* TASK DETAILS
Exclude images, then output the remaining data verbatim.

►

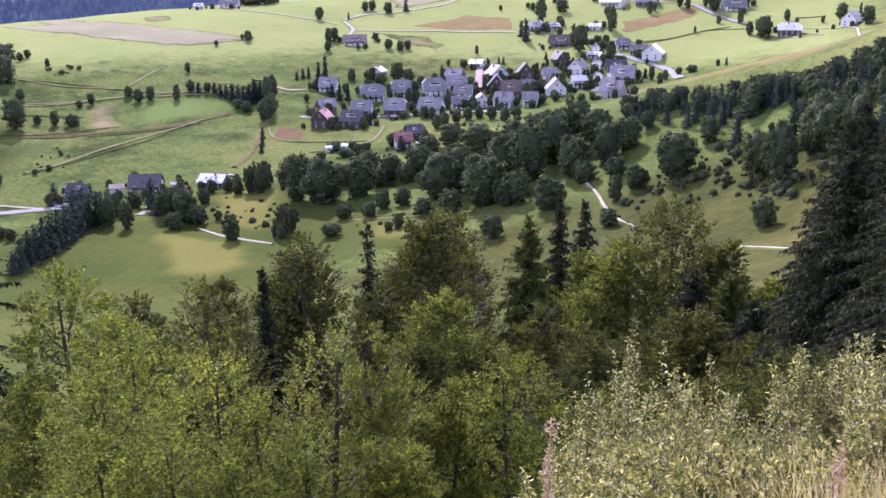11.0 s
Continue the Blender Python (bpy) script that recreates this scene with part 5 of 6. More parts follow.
def draped_strip(line, width, material, seed, rise=(0.0, 0.5, 0.68, 0.72, 0.68, 0.5, 0.0)):
    rng = np.random.default_rng(seed)
    p = np.array(line, float)
    d = np.concatenate([[0], np.cumsum(np.linalg.norm(np.diff(p, axis=0), axis=1))])
    n = max(6, int(d[-1] / 2.5))
    s = np.linspace(0, d[-1], n)
    c = np.stack([np.interp(s, d, p[:, 0]), np.interp(s, d, p[:, 1])], 1)
    w = min(5, max(1, n // 8))
    k = np.ones(2 * w + 1) / (2 * w + 1)
    for q in (0, 1):
        c[:, q] = np.convolve(np.pad(c[:, q], w, "reflect", reflect_type="odd"), k, "valid")
    t = unit(np.gradient(c, axis=0))
    side = np.stack([-t[:, 1], t[:, 0]], 1)
    half = width / 2 * (1 + 0.12 * rng.normal(size=n))
    cols = np.array([-2.2, -1.2, -0.6, 0, 0.6, 1.2, 2.2])
    v = c[:, None] + side[:, None] * (half[:, None] * cols[None])[..., None]
    z = ground(v[..., 0], v[..., 1]) + np.array(rise)[None]
    me = mesh_from("road", np.concatenate([v, z[..., None]], -1), grid_faces(n, 7)[:, ::-1], material, True)
    inside_ = np.repeat(np.array([[0, 0.12, 0.75, 1, 0.75, 0.12, 0]]), n, 0)
    me.attributes.new("inside", "FLOAT", "POINT").data.foreach_set("value", inside_.astype(np.float32).ravel())
    return me


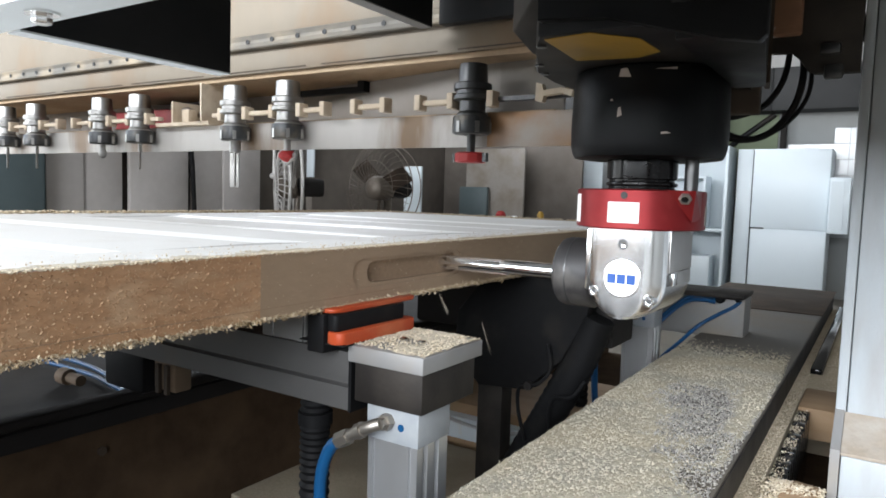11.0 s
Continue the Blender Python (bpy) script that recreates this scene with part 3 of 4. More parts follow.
# machine bed under the door
def make_bed():
    t = thing("machine_bed", "dark chip-strewn steel machine bed under the door", "machine bed", kind="structure")
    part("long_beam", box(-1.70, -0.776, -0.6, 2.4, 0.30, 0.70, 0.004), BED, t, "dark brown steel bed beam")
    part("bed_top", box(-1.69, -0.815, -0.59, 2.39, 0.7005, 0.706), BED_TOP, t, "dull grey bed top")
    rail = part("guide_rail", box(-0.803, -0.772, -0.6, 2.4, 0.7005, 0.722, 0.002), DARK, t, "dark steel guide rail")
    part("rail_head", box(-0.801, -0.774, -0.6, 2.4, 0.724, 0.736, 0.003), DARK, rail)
    for y in (0.30, 0.52, 0.93, 1.31):
        part("bolt_head", lathe([(0, 0), (0.006, 0), (0.006, 0.004), (0, 0.004)], at(-0.776, y, 0.672, ALONG_X), 6), DARK_BROWN, t)
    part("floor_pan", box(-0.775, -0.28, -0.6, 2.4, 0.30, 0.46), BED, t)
    # unseen aprons, added to keep light from under the door
    part("front_light_shield", box(-1.7, -0.30, -0.64, -0.60, 0.0, 0.89), DARK, t)
    part("west_light_shield", box(-1.74, -1.70, -0.64, 2.4, 0.0, 0.66), DARK, t)
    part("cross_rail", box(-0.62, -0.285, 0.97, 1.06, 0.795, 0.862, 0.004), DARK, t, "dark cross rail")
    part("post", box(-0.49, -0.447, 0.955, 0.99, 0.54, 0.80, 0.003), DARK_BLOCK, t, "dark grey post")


make_bed()

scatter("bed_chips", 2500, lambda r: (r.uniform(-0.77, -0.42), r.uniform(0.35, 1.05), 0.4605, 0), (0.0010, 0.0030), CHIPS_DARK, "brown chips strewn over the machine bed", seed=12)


def make_bed_hose():
    h = thing("bed_air_hose", "blue air hoses with nickel fittings lying along the bed", "hose")
    for s_ in (0, 1):
        part("hose", tube([(-0.83, 0.60, 0.712 + 0.006 * s_), (-0.90, 0.61, 0.712 + 0.01 * s_), (-0.967, 0.62, 0.713 + 0.012 * s_), (-1.06, 0.62, 0.713 + 0.014 * s_), (-1.15, 0.61, 0.715 + 0.012 * s_), (-1.26, 0.60, 0.713)], 0.0032, 10), BLUE, h, "blue air hose")
    part("fitting", lathe([(0, 0), (0.012, 0), (0.012, 0.02), (0.008, 0.022), (0.008, 0.05), (0, 0.05)], at(-0.98, 0.58, 0.720, ALONG_X), 12), LEG_WOOD, h, "dusty brown end fitting")
    part("elbow", lathe([(0, 0), (0.008, 0), (0.008, 0.035), (0.005, 0.045), (0, 0.045)], at(-1.14, 0.62, 0.715), 12), BRASS, h, "upright nickel fitting")


make_bed_hose()


def on_edge_face(r):
    return DX1 + 0.0003, 0.1 + (DY1 - 0.1) * r.random() ** 1.6, DZ0 + (DZ1 - DZ0) * r.random() ** 1.3, 0


def on_rough_edge(r):
    y = 0.1 + 0.331 * r.random() ** 1.35
    return DX1 + 0.0002, y, DZ0 + 0.001 + (DZ1 - DZ0 - 0.003) * r.random(), 0


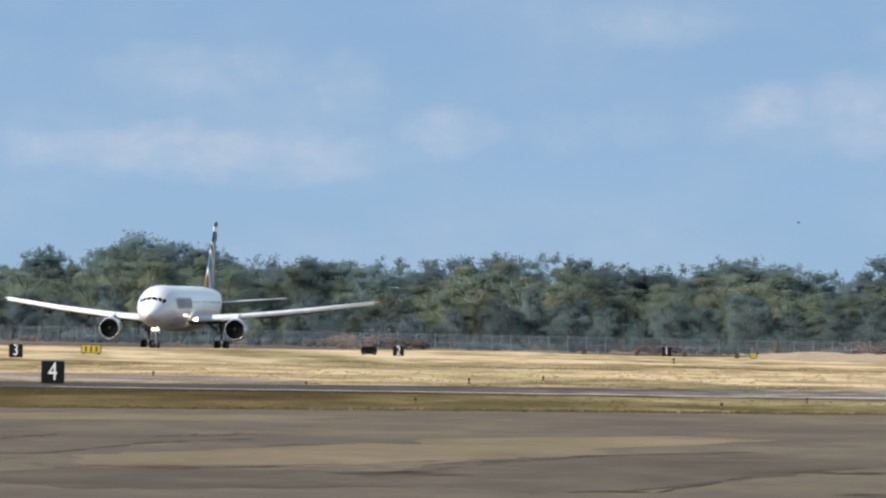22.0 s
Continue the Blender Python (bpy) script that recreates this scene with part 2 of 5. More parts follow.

◄

* EXERCISE OUTPUT
11.0 s
Continue the Blender Python (bpy) script that recreates this scene with part 5 of 6. More parts follow.
def draped_strip(line, width, material, seed, rise=(0.0, 0.5, 0.68, 0.72, 0.68, 0.5, 0.0)):
    rng = np.random.default_rng(seed)
    p = np.array(line, float)
    d = np.concatenate([[0], np.cumsum(np.linalg.norm(np.diff(p, axis=0), axis=1))])
    n = max(6, int(d[-1] / 2.5))
    s = np.linspace(0, d[-1], n)
    c = np.stack([np.interp(s, d, p[:, 0]), np.interp(s, d, p[:, 1])], 1)
    w = min(5, max(1, n // 8))
    k = np.ones(2 * w + 1) / (2 * w + 1)
    for q in (0, 1):
        c[:, q] = np.convolve(np.pad(c[:, q], w, "reflect", reflect_type="odd"), k, "valid")
    t = unit(np.gradient(c, axis=0))
    side = np.stack([-t[:, 1], t[:, 0]], 1)
    half = width / 2 * (1 + 0.12 * rng.normal(size=n))
    cols = np.array([-2.2, -1.2, -0.6, 0, 0.6, 1.2, 2.2])
    v = c[:, None] + side[:, None] * (half[:, None] * cols[None])[..., None]
    z = ground(v[..., 0], v[..., 1]) + np.array(rise)[None]
    me = mesh_from("road", np.concatenate([v, z[..., None]], -1), grid_faces(n, 7)[:, ::-1], material, True)
    inside_ = np.repeat(np.array([[0, 0.12, 0.75, 1, 0.75, 0.12, 0]]), n, 0)
    me.attributes.new("inside", "FLOAT", "POINT").data.foreach_set("value", inside_.astype(np.float32).ravel())
    return me


11.0 s
Continue the Blender Python (bpy) script that recreates this scene with part 3 of 4. More parts follow.
# machine bed under the door
def make_bed():
    t = thing("machine_bed", "dark chip-strewn steel machine bed under the door", "machine bed", kind="structure")
    part("long_beam", box(-1.70, -0.776, -0.6, 2.4, 0.30, 0.70, 0.004), BED, t, "dark brown steel bed beam")
    part("bed_top", box(-1.69, -0.815, -0.59, 2.39, 0.7005, 0.706), BED_TOP, t, "dull grey bed top")
    rail = part("guide_rail", box(-0.803, -0.772, -0.6, 2.4, 0.7005, 0.722, 0.002), DARK, t, "dark steel guide rail")
    part("rail_head", box(-0.801, -0.774, -0.6, 2.4, 0.724, 0.736, 0.003), DARK, rail)
    for y in (0.30, 0.52, 0.93, 1.31):
        part("bolt_head", lathe([(0, 0), (0.006, 0), (0.006, 0.004), (0, 0.004)], at(-0.776, y, 0.672, ALONG_X), 6), DARK_BROWN, t)
    part("floor_pan", box(-0.775, -0.28, -0.6, 2.4, 0.30, 0.46), BED, t)
    # unseen aprons, added to keep light from under the door
    part("front_light_shield", box(-1.7, -0.30, -0.64, -0.60, 0.0, 0.89), DARK, t)
    part("west_light_shield", box(-1.74, -1.70, -0.64, 2.4, 0.0, 0.66), DARK, t)
    part("cross_rail", box(-0.62, -0.285, 0.97, 1.06, 0.795, 0.862, 0.004), DARK, t, "dark cross rail")
    part("post", box(-0.49, -0.447, 0.955, 0.99, 0.54, 0.80, 0.003), DARK_BLOCK, t, "dark grey post")


make_bed()

scatter("bed_chips", 2500, lambda r: (r.uniform(-0.77, -0.42), r.uniform(0.35, 1.05), 0.4605, 0), (0.0010, 0.0030), CHIPS_DARK, "brown chips strewn over the machine bed", seed=12)


def make_bed_hose():
    h = thing("bed_air_hose", "blue air hoses with nickel fittings lying along the bed", "hose")
    for s_ in (0, 1):
        part("hose", tube([(-0.83, 0.60, 0.712 + 0.006 * s_), (-0.90, 0.61, 0.712 + 0.01 * s_), (-0.967, 0.62, 0.713 + 0.012 * s_), (-1.06, 0.62, 0.713 + 0.014 * s_), (-1.15, 0.61, 0.715 + 0.012 * s_), (-1.26, 0.60, 0.713)], 0.0032, 10), BLUE, h, "blue air hose")
    part("fitting", lathe([(0, 0), (0.012, 0), (0.012, 0.02), (0.008, 0.022), (0.008, 0.05), (0, 0.05)], at(-0.98, 0.58, 0.720, ALONG_X), 12), LEG_WOOD, h, "dusty brown end fitting")
    part("elbow", lathe([(0, 0), (0.008, 0), (0.008, 0.035), (0.005, 0.045), (0, 0.045)], at(-1.14, 0.62, 0.715), 12), BRASS, h, "upright nickel fitting")


make_bed_hose()


def on_edge_face(r):
    return DX1 + 0.0003, 0.1 + (DY1 - 0.1) * r.random() ** 1.6, DZ0 + (DZ1 - DZ0) * r.random() ** 1.3, 0


def on_rough_edge(r):
    y = 0.1 + 0.331 * r.random() ** 1.35
    return DX1 + 0.0002, y, DZ0 + 0.001 + (DZ1 - DZ0 - 0.003) * r.random(), 0


22.0 s
Continue the Blender Python (bpy) script that recreates this scene with part 2 of 5. More parts follow.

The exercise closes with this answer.